Astral, do you think we could get these 5~8 counties that the Triad TWC services to work together on it, while they are now disputing the Alamance county lines at a cost to over $300k that the taxpayers will have to pay for the surveying of, IF the state decides the dispute needs to be looked into?
They already don’t agree with each other, so please present any Ideas you have to get them to work together, and I will get something started form my county to help fix this problem other than the complaints myself and others have already filed with the FCC, FTC, BBB, and Tourney General’s office about these abusive and predatory practices towards consumers. You may also want to contact those people to file a complaint, as the more they get, the more they will be likely to look into and try to resolve the issues for the benefit of the customers, such as Phil’s excellent work that brought us all together to stop those meter-billing test markets from getting abused by the likes of Glenn Beck, or is it Glen Britt, I am beginning to get those two confused…
Tourney General, should be Attorney General (Consumer Protection Office). Hit the wrong one on my spellcheck, sorry.
I don’t think the poster was even thinking about all the counties banding together to regulate TWC in some manner. Apparently the idea was to launch their own service over fiber at breakneck speeds and reasonable prices. Which is totally possible, albeit a bit spendy to start with.
Also, while I agree that rate increases across the board are not the greatest way t treat customers unless you’re adding value (which TWC isn’t as far as I can tell) Time Warner’s competition (CenturyLink) starts their dry-line DSL service at $30, though it’s available for just $15 with phone service.

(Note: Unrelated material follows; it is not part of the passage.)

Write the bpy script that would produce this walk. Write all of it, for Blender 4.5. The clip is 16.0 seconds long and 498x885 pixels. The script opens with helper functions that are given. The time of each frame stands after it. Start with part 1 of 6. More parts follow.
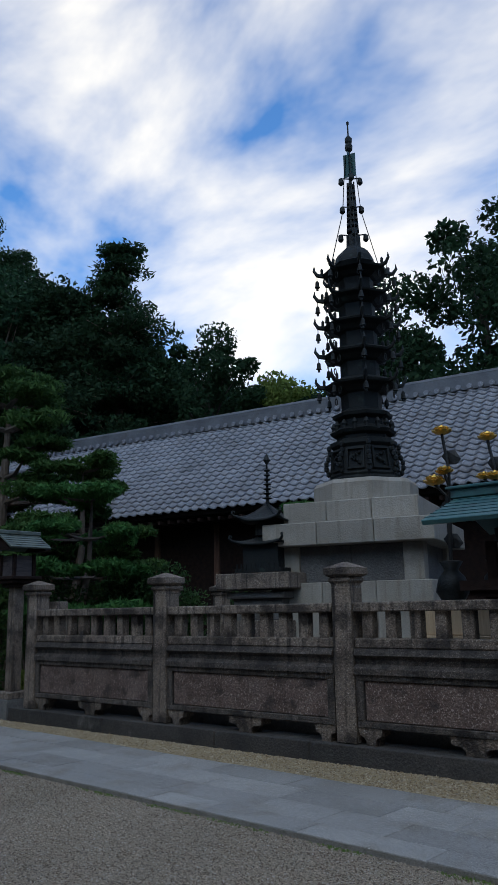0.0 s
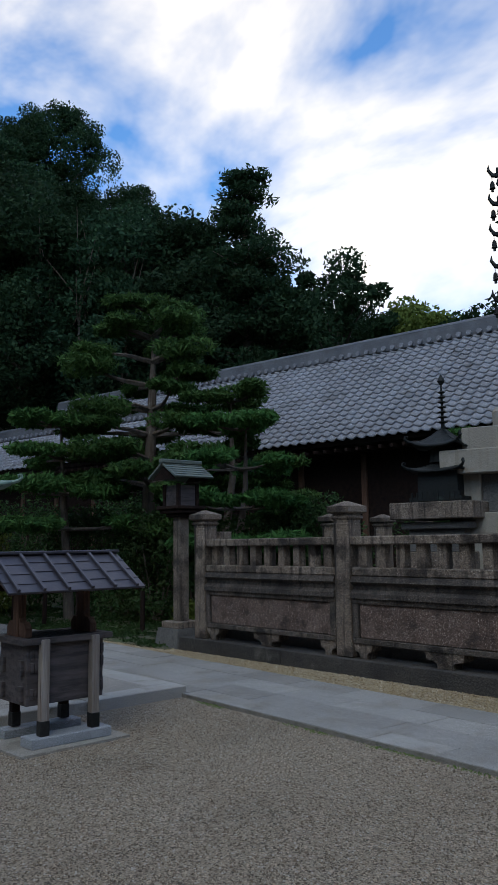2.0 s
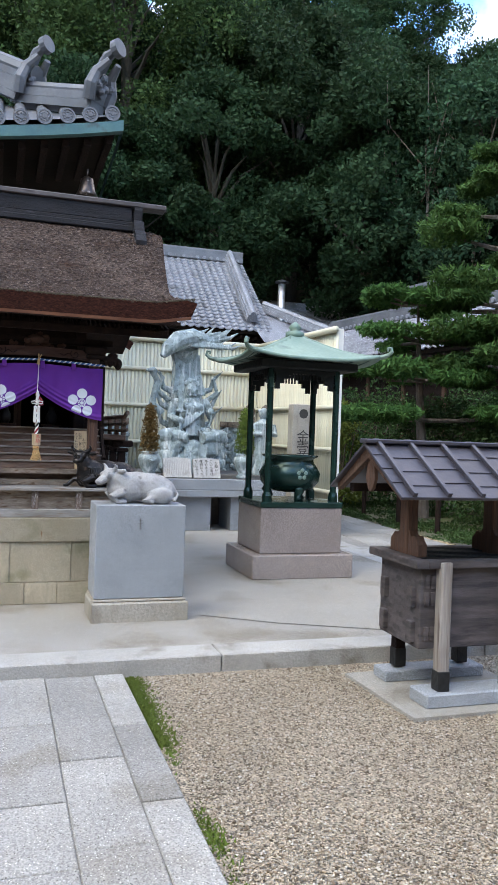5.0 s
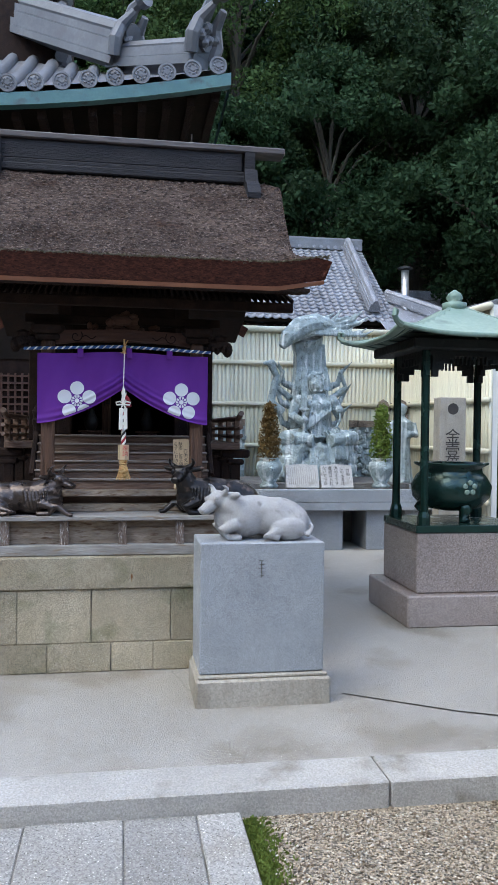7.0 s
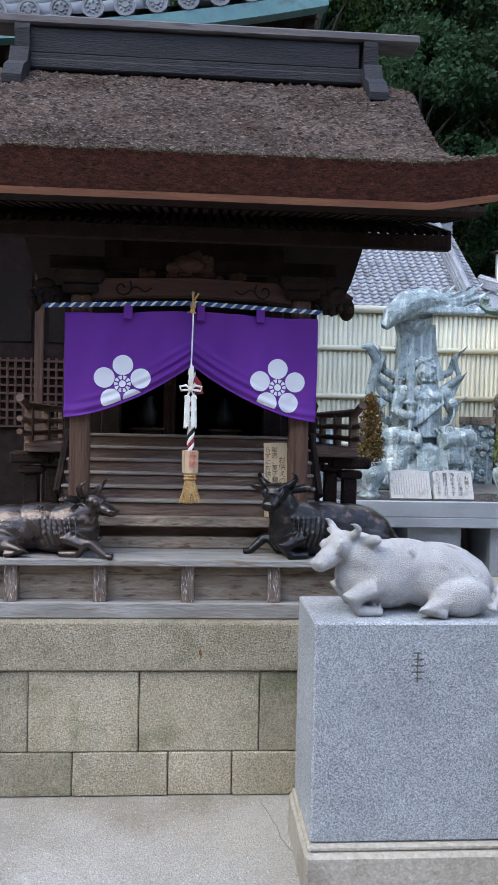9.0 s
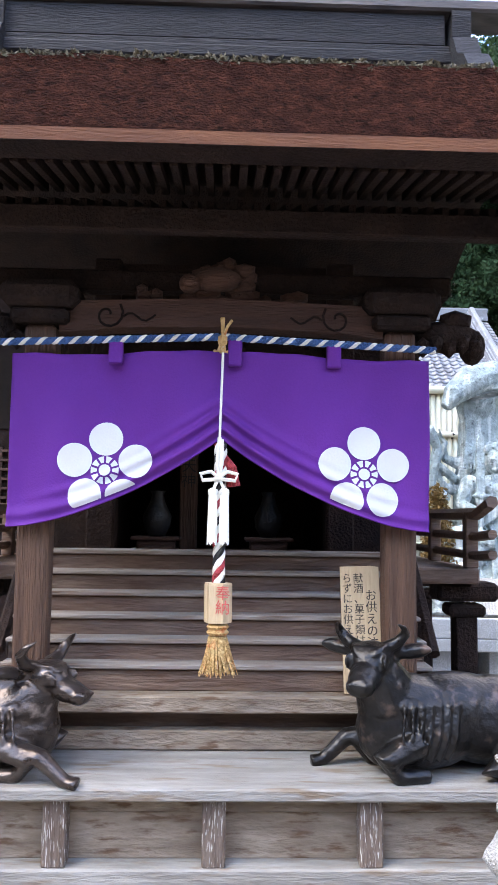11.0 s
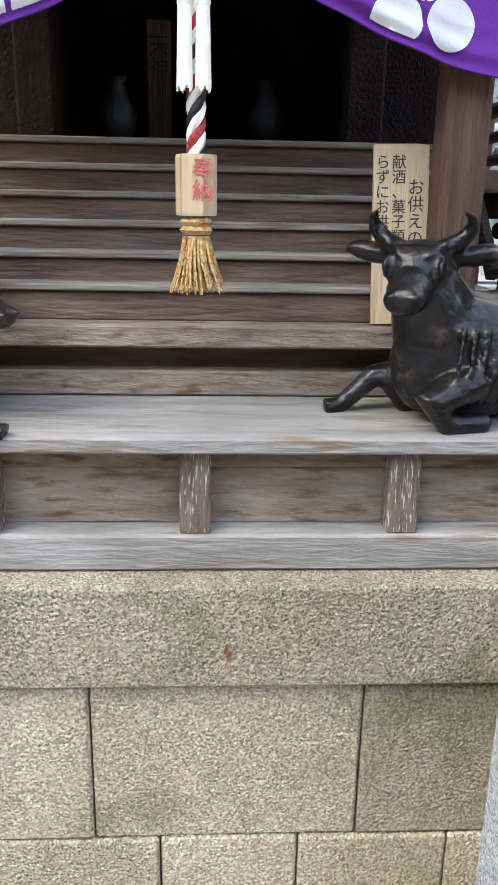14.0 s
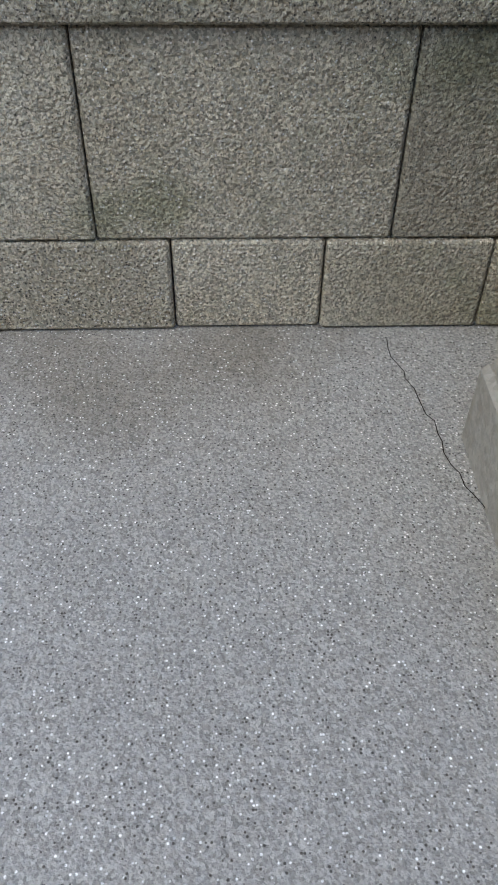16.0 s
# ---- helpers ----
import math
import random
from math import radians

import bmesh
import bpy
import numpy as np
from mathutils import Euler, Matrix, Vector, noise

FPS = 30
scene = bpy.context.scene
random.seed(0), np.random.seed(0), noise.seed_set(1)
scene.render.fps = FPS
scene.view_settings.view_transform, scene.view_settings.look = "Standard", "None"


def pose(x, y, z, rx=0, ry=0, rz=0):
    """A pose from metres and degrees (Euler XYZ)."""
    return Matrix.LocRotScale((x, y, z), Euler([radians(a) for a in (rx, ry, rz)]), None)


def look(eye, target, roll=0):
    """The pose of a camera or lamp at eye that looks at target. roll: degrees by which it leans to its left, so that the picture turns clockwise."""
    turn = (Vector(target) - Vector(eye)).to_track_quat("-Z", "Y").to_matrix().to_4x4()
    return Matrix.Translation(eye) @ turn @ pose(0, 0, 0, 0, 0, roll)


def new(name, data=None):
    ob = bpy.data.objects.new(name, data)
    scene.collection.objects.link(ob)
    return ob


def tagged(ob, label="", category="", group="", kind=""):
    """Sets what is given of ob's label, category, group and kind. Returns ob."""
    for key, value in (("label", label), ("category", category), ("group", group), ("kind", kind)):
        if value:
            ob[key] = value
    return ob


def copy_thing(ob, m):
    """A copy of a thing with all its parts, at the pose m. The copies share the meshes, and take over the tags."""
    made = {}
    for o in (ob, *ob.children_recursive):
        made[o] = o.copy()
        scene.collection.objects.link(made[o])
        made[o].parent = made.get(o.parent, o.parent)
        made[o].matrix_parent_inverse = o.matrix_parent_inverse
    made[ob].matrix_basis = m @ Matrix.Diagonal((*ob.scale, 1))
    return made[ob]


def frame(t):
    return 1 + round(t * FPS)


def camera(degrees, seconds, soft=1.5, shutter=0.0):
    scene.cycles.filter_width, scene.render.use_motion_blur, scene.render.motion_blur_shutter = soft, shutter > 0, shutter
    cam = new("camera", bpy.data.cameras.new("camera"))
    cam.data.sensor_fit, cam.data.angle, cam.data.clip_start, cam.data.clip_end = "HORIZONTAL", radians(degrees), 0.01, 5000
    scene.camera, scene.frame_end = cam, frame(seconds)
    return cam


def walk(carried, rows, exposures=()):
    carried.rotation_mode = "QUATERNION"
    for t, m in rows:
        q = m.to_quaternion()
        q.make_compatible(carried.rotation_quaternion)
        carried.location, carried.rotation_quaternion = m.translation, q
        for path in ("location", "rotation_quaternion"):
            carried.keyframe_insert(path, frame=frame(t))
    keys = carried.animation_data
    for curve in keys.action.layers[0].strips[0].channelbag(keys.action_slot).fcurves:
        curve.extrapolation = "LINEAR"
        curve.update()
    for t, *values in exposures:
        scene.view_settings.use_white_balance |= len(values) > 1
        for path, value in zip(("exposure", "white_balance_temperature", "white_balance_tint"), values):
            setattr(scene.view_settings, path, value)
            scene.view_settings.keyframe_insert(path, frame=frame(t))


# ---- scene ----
cam = camera(35.3, 16.0, soft=1.0)
METRES, EYE, TILT, LEAN, TURN = 9.15, 1.6, 0.0, 0.0, 39.8
ROWS = [
    (0.0, 0.0, 0.0, 0.0, 0.24, 11.96, 1.11),
    (0.5, -0.0229, 0.0123, 0.0037, 0.93, 13.24, 1.88),
    (1.0, -0.0457, 0.0318, 0.0005, 3.11, 11.99, 1.47),
    (1.5, -0.0729, 0.0525, -0.0011, 5.63, 10.26, 1.2),
    (2.0, -0.0964, 0.074, -0.0032, 8.56, 7.37, 0.81),
    (2.5, -0.1169, 0.0994, -0.0012, 11.62, 4.8, 0.73),
    (3.0, -0.1357, 0.1245, -0.0022, 15.45, 2.16, 0.02),
    (3.5, -0.1558, 0.1543, -0.0046, 20.25, 0.43, -0.67),
    (4.0, -0.174, 0.1873, -0.0041, 24.7, -0.75, -1.29),
    (4.5, -0.1965, 0.2198, -0.0065, 28.45, -0.89, -1.96),
    (5.0, -0.2197, 0.2541, -0.0074, 32.43, -0.56, -2.0),
    (7.5, -0.3771, 0.434, -0.002, 42.14, -1.58, -0.67),
    (8.0, -0.4125, 0.4681, -0.0024, 43.3, -2.27, -0.93),
    (8.5, -0.4477, 0.496, -0.0033, 44.63, -1.93, -0.99),
    (9.0, -0.4827, 0.5187, -0.0007, 46.29, -1.33, -1.19),
    (11.5, -0.6118, 0.6241, 0.008, 48.54, 8.03, -0.48),
    (12.0, -0.6216, 0.6276, 0.0139, 48.7, 9.93, -0.2),
    (12.5, -0.6239, 0.6326, 0.0151, 48.73, 9.34, 0.06),
    (13.0, -0.6282, 0.639, 0.0119, 48.75, 3.52, 0.11),
    (13.5, -0.6377, 0.6475, -0.0014, 48.08, -6.33, -0.32),
    (14.0, -0.6437, 0.6536, -0.0211, 47.55, -17.03, -1.03),
    (14.5, -0.6469, 0.6567, -0.0418, 47.14, -26.98, -1.64),
    (15.0, -0.6474, 0.6565, -0.0519, 47.15, -35.63, -2.0),
    (15.5, -0.6481, 0.6558, -0.0611, 47.71, -41.48, -1.54),
    (16.0, -0.6475, 0.6561, -0.0698, 48.33, -45.35, -0.58),
]
PATH = [(t, pose(0, 0, EYE, TILT, LEAN, TURN) @ pose(METRES * x, METRES * y, METRES * z, 90 + pitch, roll, yaw)) for t, x, y, z, yaw, pitch, roll in ROWS]
walk(cam, PATH, exposures=[(0.0, -0.15, 6800, 8), (0.5, -0.43, 6700, 8), (1.0, -0.7, 6600, 8), (1.5, -0.27, 6700, 8), (2.0, 0.1, 7300, 9),
                           (2.5, 0.6, 8000, 12), (3.0, 1.2, 8600, 15), (3.5, 1.52, 8900, 15), (4.0, 1.85, 8700, 14), (5.0, 1.92, 8500, 13),
                           (7.5, 1.79, 8000, 12), (9.0, 1.99, 8000, 14), (11.5, 2.85, 8500, 19), (12.5, 2.56, 8600, 20), (13.0, 2.64, 8600, 20),
                           (13.5, 2.67, 8800, 14), (14.0, 2.57, 9100, 13), (14.5, 2.34, 8550, 14), (15.0, 1.92, 8050, 13), (15.5, 1.64, 7900, 12),
                           (16.0, 1.29, 7750, 12)])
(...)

Competition at work, doncha love it.
I get that, but that is why I mentioned it would take the entire Triad area to get behind it. Greensboro cannot do it itself because they can’t figure out other things right now. Caswell, Alamance, Guilford, parts of Orange….all these counties would have to do something. You would also have to get businesses behind it, and getting that done in any of these counties is harder than getting blood blood from a turnip while pulling its teeth. It wasn’t the idea was a bad one, just won’t resolve the issue in the long run since TRIAD TWC, has such a much larger reach, and TWC uses this to fend off and force out other companies since it started buying up the Cabelvision, and other companies in the area about 20 years ago. They use their strong arm tactics on the customers, local governments, and other businesses to assure their monopoly and prevent anybody from doing anything to defend themselves from TWC.
The current Mayor of GSBO has been trying, but the economy is so screwed up, nothing at this point can help defend against TWC, because nobody has money to dump into it. Too many people losing houses to worry about some new city/county/or region wide plan to do this while TWC sucks up any qualified people that could do it that they can, while others just aren’t in large enough numbers to take them down for less financial backing as a nationwide company.
They bypass anti-trust laws also by owning little cable companies to offer their services under a different name, like Pepsi owning Taco Bell and KFC. So how do we fight it, other than convince everyone to drop TWC, which many people cannot afford to do.